The famous Swiss watch is a symbol of quality, precision, durability and elegance. Just like its namesake, this award recognizes a publication for its refinement and expertise in artisanship and careful perfection of details.

The Cool Guy 😎

Some people just pull you in with the way they are. It does not necessarily matter what exactly they say, or whether all of it makes sense to you. But just thinking about them makes you feel good. Similarly some papers just leave you thinking “This is so cool, I really want to learn more about this,” and this award recognizes such a paper.

Ahead of its Time

Some publications endure the test of time, and remain relevant for decades to come.

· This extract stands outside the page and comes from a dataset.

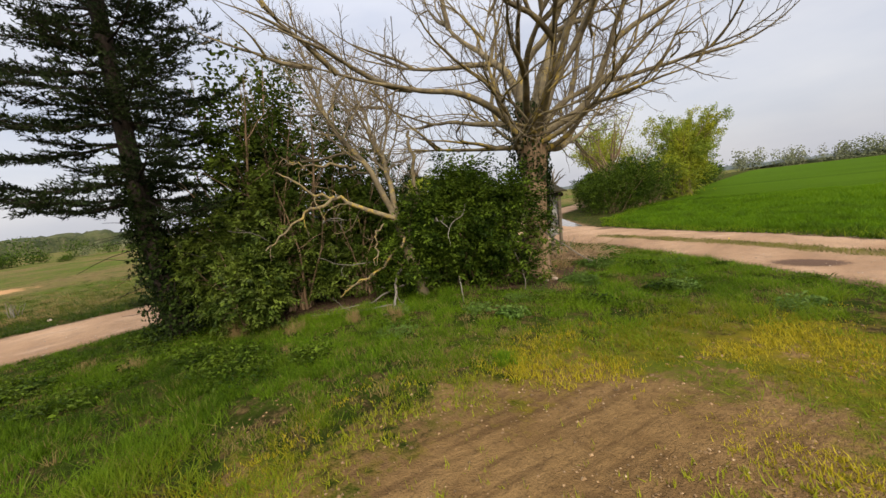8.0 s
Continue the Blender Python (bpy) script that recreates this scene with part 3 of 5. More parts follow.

While we cannot know which recent of publications will end up among the stars, we can take a guess. And that’s always fun. This award is for the paper we think will remain relevant the longest.

The Close Shave

This work nearly fell victim to complexity but instead found a brilliantly simple solution, being saved by the application of Occam’s Razor. This is awarded to those that took complex problems and conquered them with surprisingly elegent or simple solutions.

Teaching a Researcher to Fish

Some paper’s offer elegent solutions to hard problems. This award however is awarded to those who went the extra mile and applied novel and interesting techniques to achieve this. This work is awarded to a paper that elegently exemplifies a tool that should be in every researchers belt.

Winners

  • The Great Teacher Inspires: “Dynamic Race Detection with O(1) Samples.” by Thokair, Mosaad Al, et al.
  • The Rolex: “A Type-Based Approach to Divide-and-Conquer Recursion in Coq.” by Abreu, Pedro, et al.
  • The Cool Guy 😎: “Affine Monads and Lazy Structures for Bayesian Programming.” by Dash, Swaraj, et al.
  • Ahead of its Time: “Proto-Quipper with Dynamic Lifting.” by Fu, Peng, et al.
  • The Close Shave: “Dynamic Race Detection with O(1) Samples.” by Thokair, Mosaad Al, et al.
  • Teaching a Researcher to Fish: “The Theory of Call-by-Value Solvability.” by Accattoli and Guerrieri.